== Given data ==

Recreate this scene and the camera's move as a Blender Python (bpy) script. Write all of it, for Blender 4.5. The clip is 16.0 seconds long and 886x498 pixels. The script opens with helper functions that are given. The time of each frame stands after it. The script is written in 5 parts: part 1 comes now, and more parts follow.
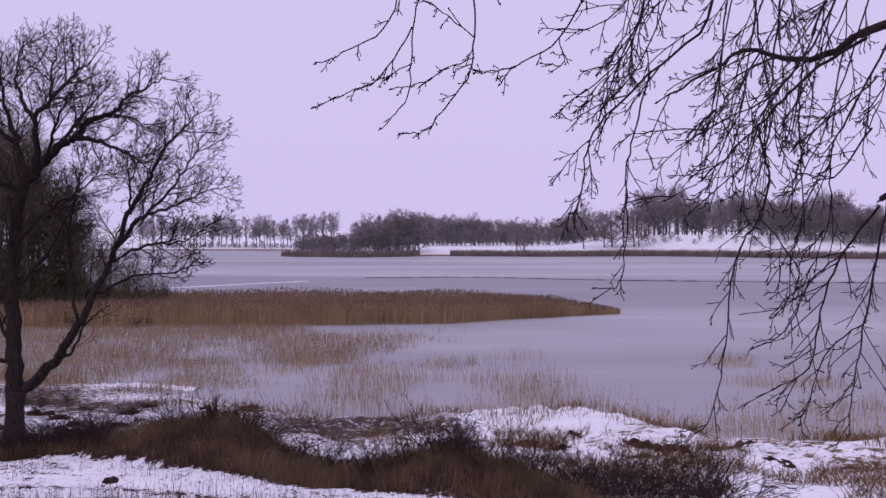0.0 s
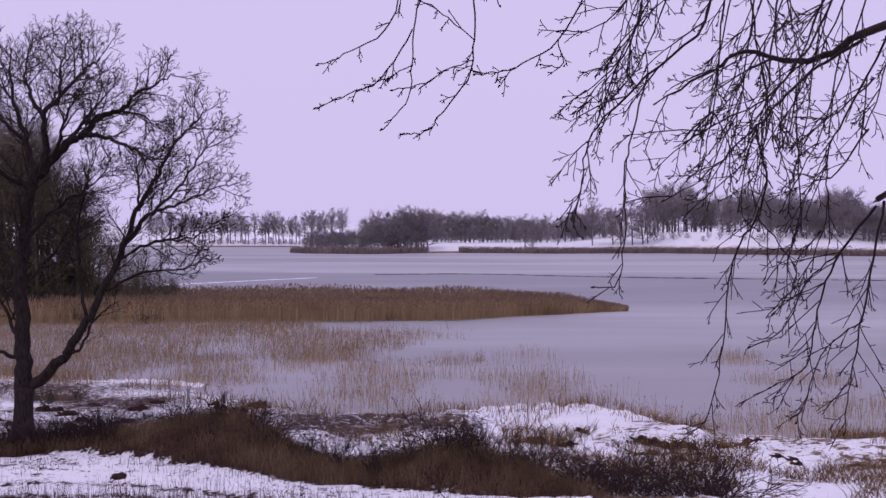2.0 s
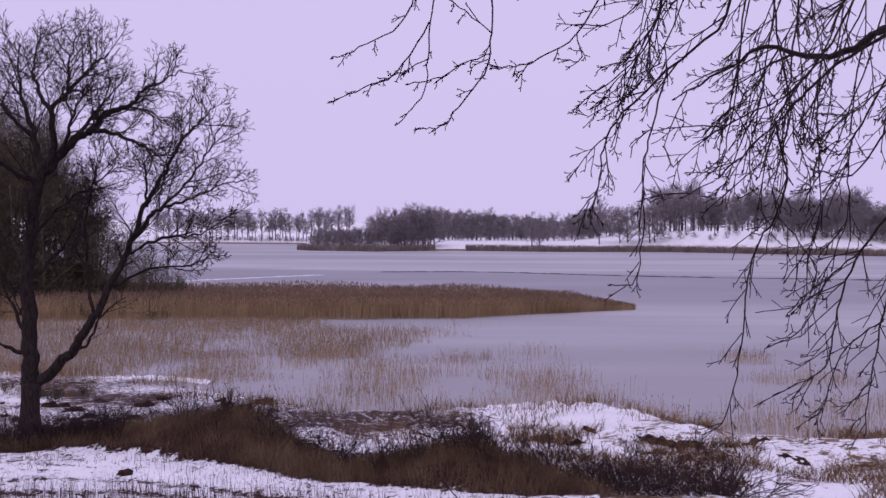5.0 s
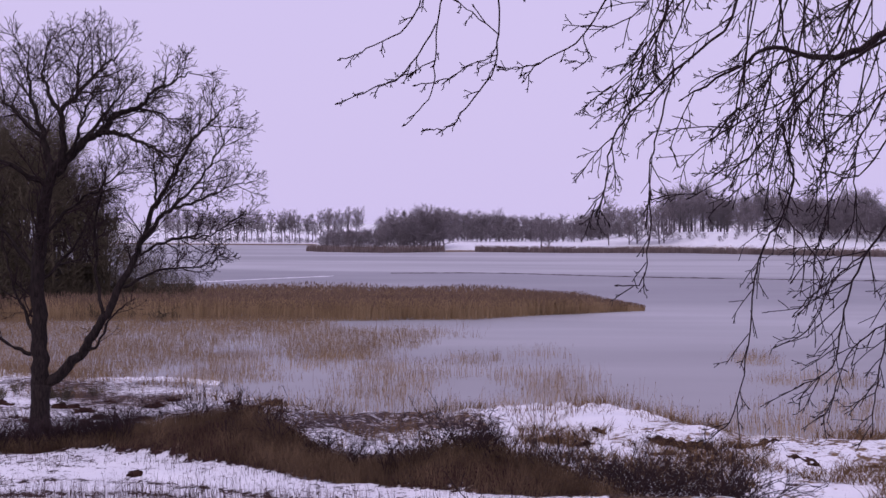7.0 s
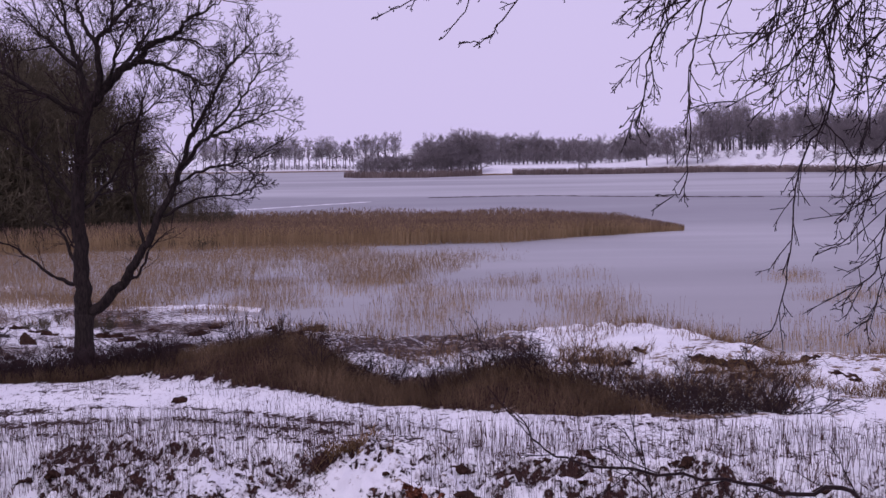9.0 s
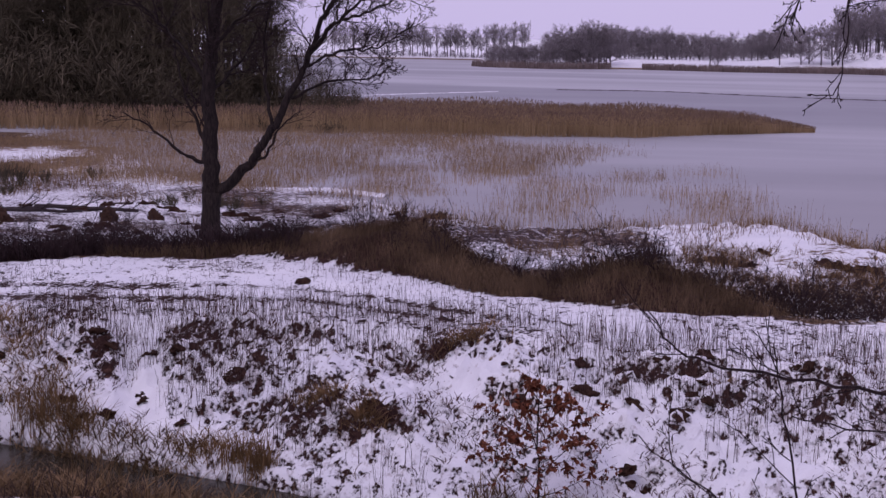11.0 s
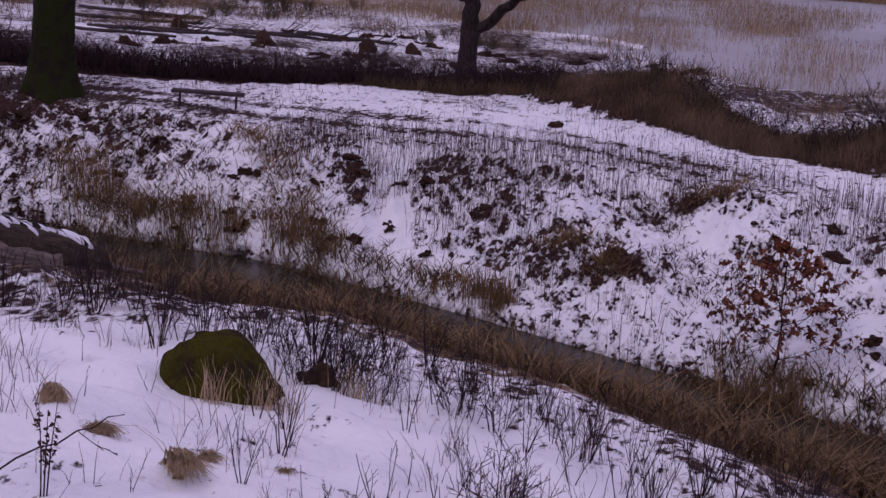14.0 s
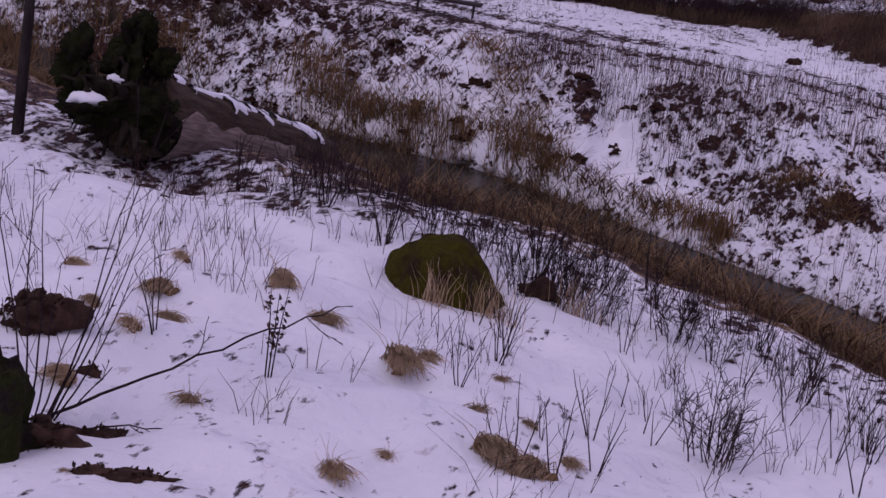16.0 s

===

[Brief] Leave the images out, please, and restate each line word for word.

[The completed task]
Recreate this scene and the camera's move as a Blender Python (bpy) script. Write all of it, for Blender 4.5. The clip is 16.0 seconds long and 886x498 pixels. The script opens with helper functions that are given. The time of each frame stands after it. The script is written in 5 parts: part 1 comes now, and more parts follow.
0.0 s
2.0 s
5.0 s
7.0 s
9.0 s
11.0 s
14.0 s
16.0 s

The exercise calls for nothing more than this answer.